これまで説明したように、営業ロープレは本番の営業で成功する確率を高められる効果的なトレーニング手法なのです。しかし、人前で恥ずかしい姿を見せたくないために、ロープレをやりたがらないケースが多く見受けられます。そこで、営業員が前向きに取り組むためにも次のポイントをおさえて実施しましょう。
営業ロープレの重要なポイントは、リラックスした雰囲気づくりを心がけることです。営業会議や職場の延長線上でおこなうと、緊張感や上下関係を引きずってしまいます。営業役を務める当人は、恥ずかしがらずに役に徹しましょう。
また、うまくできなかったとしても、最後まで続けることが大切です。実際の商談では、失敗したと感じたところで中断はできません。つねに本番を想定し、失敗してもうまくリカバリーできるように指導しましょう。

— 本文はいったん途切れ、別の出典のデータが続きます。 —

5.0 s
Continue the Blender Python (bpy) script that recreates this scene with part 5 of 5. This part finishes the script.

営業ロープレを実施する際には、商談の設定を十分に理解させ、商品知識をしっかり予習したうえで臨むように指導しましょう。商品知識がない状態で営業ロープレをおこなうと、期待する効果を得られません。知識が不足してうまくいかないのか、話し方の問題なのかの判別がつかなくなってしまうためです。
商品説明の営業シーンに見られやすい傾向として、自分から説明できても予期せぬ質問に対して答えられないケースがあります。

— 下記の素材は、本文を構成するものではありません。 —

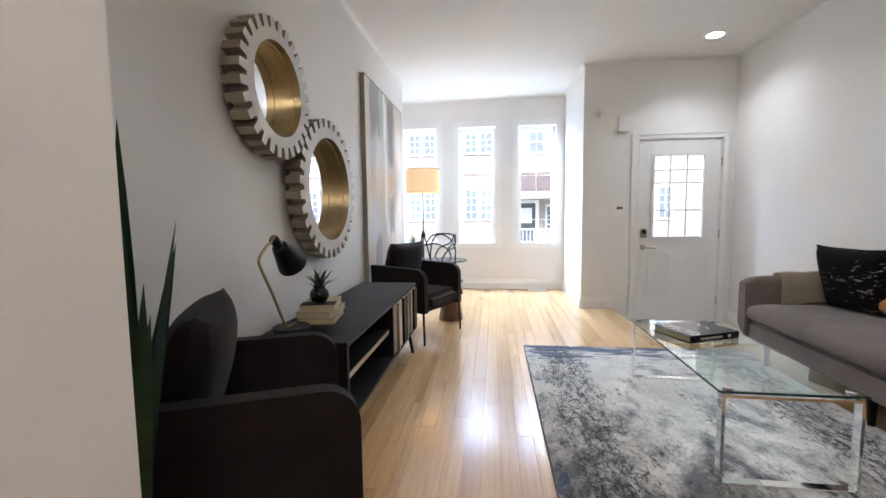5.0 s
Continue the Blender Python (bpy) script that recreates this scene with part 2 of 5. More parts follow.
# ---- large structure ----
H = 2.745
XE, XB, YS, YN, YBN = 6.0, 7.23, -3.09, 0.66, 0.93
WINS = (0.599, -0.257, -1.113)
WZ0, WZ1, WHALF = 0.63, 2.36, 0.275
dims = [(XB, XB + 0.18, -1.68, YBN + 0.15, -0.3, WZ0), (XB, XB + 0.18, -1.68, YBN + 0.15, WZ1, H)]
edges_y = [YBN + 0.15] + [q for c in WINS for q in (c + WHALF, c - WHALF)] + [-1.68]
for a, b in zip(edges_y[::2], edges_y[1::2]):
    dims.append((XB, XB + 0.18, b, a, WZ0, WZ1))
structure("wall_bay", boxes(*dims), WALL, "white painted bay wall with three tall windows", "wall")
structure("wall_bay_south", boxes((XE + 0.16, XB, -1.68, -1.5, -0.3, H)), WALL, "white painted side wall of the window bay", "wall")
DY0, DY1, DZ0, DZ1 = -2.965, -2.085, -0.14, 1.905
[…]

相手からくる質問の内容はだいたい決まっています。先輩営業員の協力を仰ぎ、頻繁に投げ掛けられる質問と模範解答例をセットにした「よくあるQ&A集」を用意しましょう。質疑応答を営業ロープレに組み込むことで、より実戦的な営業シーンを模擬体験できます。
営業ロープレが一通り終了したら、よかった点や改善できる点について、前向きなフィードバックをしましょう。フィードバックは「相手がよりよくなってほしい」と願う、心からのプレゼントです。

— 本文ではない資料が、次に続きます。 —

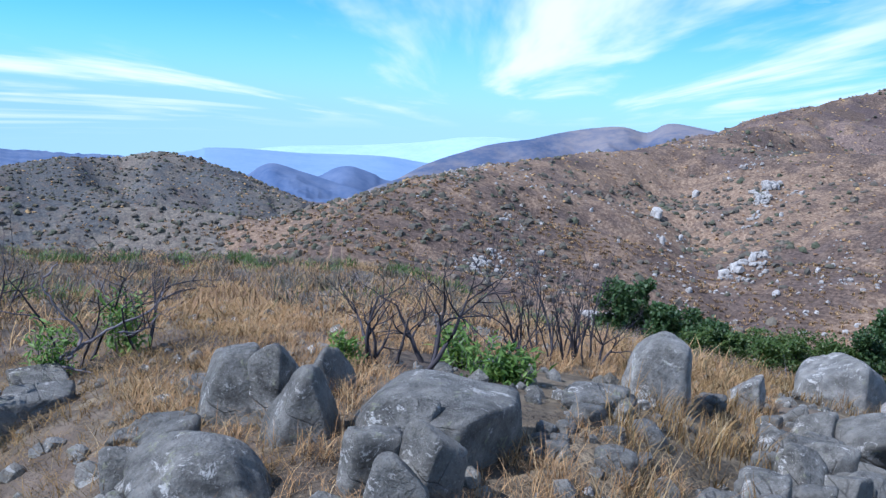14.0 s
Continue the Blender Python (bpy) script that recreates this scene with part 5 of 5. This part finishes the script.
burnt_shrub(-50.6, 84, 1.92, 392, stems=8, radius=0.03, spread=0.5, rise=0.05, wood=GREYWOOD, twig=GREYWOOD, kids=5, label='dense scorched shrub on the near ridge')
burnt_shrub(-51.5, 79, 2.64, 393, stems=8, radius=0.03, spread=0.5, rise=0.05, wood=GREYWOOD, twig=GREYWOOD, kids=5, label='dense scorched shrub on the near ridge')
burnt_shrub(-52.5, 81, 3.12, 394, stems=8, radius=0.03, spread=0.5, rise=0.05, wood=GREYWOOD, twig=GREYWOOD, kids=5, label='dense scorched shrub on the near ridge')
burnt_shrub(-53.4, 75, 3.36, 395, stems=8, radius=0.03, spread=0.5, rise=0.05, wood=GREYWOOD, twig=GREYWOOD, kids=5, label='dense scorched shrub on the near ridge')
burnt_shrub(-54.4, 80, 3.60, 396, stems=8, radius=0.03, spread=0.5, rise=0.05, wood=GREYWOOD, twig=GREYWOOD, kids=5, label='dense scorched shrub on the near ridge')
burnt_shrub(-55.3, 75, 3.72, 397, stems=8, radius=0.03, spread=0.5, rise=0.05, wood=GREYWOOD, twig=GREYWOOD, kids=5, label='dense scorched shrub on the near ridge')
burnt_shrub(-56.4, 77, 3.60, 398, stems=8, radius=0.03, spread=0.5, rise=0.05, wood=GREYWOOD, twig=GREYWOOD, kids=5, label='dense scorched shrub on the near ridge')
burnt_shrub(-57.3, 71, 3.60, 399, stems=8, radius=0.03, spread=0.5, rise=0.05, wood=GREYWOOD, twig=GREYWOOD, kids=5, label='dense scorched shrub on the near ridge')
burnt_shrub(-58.5, 74, 3.84, 400, stems=8, radius=0.03, spread=0.5, rise=0.05, wood=GREYWOOD, twig=GREYWOOD, kids=5, label='dense scorched shrub on the near ridge')
burnt_shrub(-59.7, 70, 3.60, 401, stems=8, radius=0.03, spread=0.5, rise=0.05, wood=GREYWOOD, twig=GREYWOOD, kids=5, label='dense scorched shrub on the near ridge')
burnt_shrub(-61, 74, 3.60, 402, stems=8, radius=0.03, spread=0.5, rise=0.05, wood=GREYWOOD, twig=GREYWOOD, kids=5, label='dense scorched shrub on the near ridge')
burnt_shrub(-62.4, 67, 3.12, 403, stems=8, radius=0.03, spread=0.5, rise=0.05, wood=GREYWOOD, twig=GREYWOOD, kids=5, label='dense scorched shrub on the near ridge')
burnt_shrub(-64, 69, 2.88, 404, stems=8, radius=0.03, spread=0.5, rise=0.05, wood=GREYWOOD, twig=GREYWOOD, kids=5, label='dense scorched shrub on the near ridge')
burnt_shrub(-51.8, 69, 2.40, 405, stems=8, radius=0.03, spread=0.5, rise=0.05, wood=GREYWOOD, twig=GREYWOOD, kids=5, label='dense scorched shrub on the near ridge')
burnt_shrub(-53.9, 65, 2.64, 406, stems=8, radius=0.03, spread=0.5, rise=0.05, wood=GREYWOOD, twig=GREYWOOD, kids=5, label='dense scorched shrub on the near ridge')
burnt_shrub(-56, 62, 2.64, 407, stems=8, radius=0.03, spread=0.5, rise=0.05, wood=GREYWOOD, twig=GREYWOOD, kids=5, label='dense scorched shrub on the near ridge')
burnt_shrub(-58, 62, 2.64, 408, stems=8, radius=0.03, spread=0.5, rise=0.05, wood=GREYWOOD, twig=GREYWOOD, kids=5, label='dense scorched shrub on the near ridge')
burnt_shrub(-60.5, 58, 2.88, 409, stems=8, radius=0.03, spread=0.5, rise=0.05, wood=GREYWOOD, twig=GREYWOOD, kids=5, label='dense scorched shrub on the near ridge')
burnt_shrub(-66.6, 66, 2.64, 410, stems=8, radius=0.03, spread=0.5, rise=0.05, wood=GREYWOOD, twig=GREYWOOD, kids=5, label='dense scorched shrub on the near ridge')
burnt_shrub(-68.7, 61, 2.64, 411, stems=8, radius=0.03, spread=0.5, rise=0.05, wood=GREYWOOD, twig=GREYWOOD, kids=5, label='dense scorched shrub on the near ridge')
burnt_shrub(-49.3, 78, 1.68, 412, stems=8, radius=0.03, spread=0.5, rise=0.05, wood=GREYWOOD, twig=GREYWOOD, kids=5, label='dense scorched shrub on the near ridge')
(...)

また、メモを見ながら具体的によかった点や改善できる点を教えることも大切です。フィードバックを受けた人が実際の商談に生かせるように、さまざまな視点からロープレの成果をアドバイスしましょう。
新人だけでロープレをおこなうと、実際の営業シーンとずれてしまったり、ロープレ後のフィードバックが低調になりがちです。必ず先輩や指導役が一人は加わるようにしましょう。
営業成果を上げるためには、実際の営業シーンを想定して練習を積み重ねることが欠かせません。営業ロープレこそ、営業員にとっての実践型練習です。これまでに解説した営業ロープレの設定や進め方、チェックシートに沿って取り組んでみましょう。
世の中で強い営業といわれる会社の多くは、営業ロープレを毎週、毎月のようにおこなっています。何度も繰り返しながら営業ロープレに本気で取り組み、実際の商談をスムーズに進めて、受注につなげていきましょう。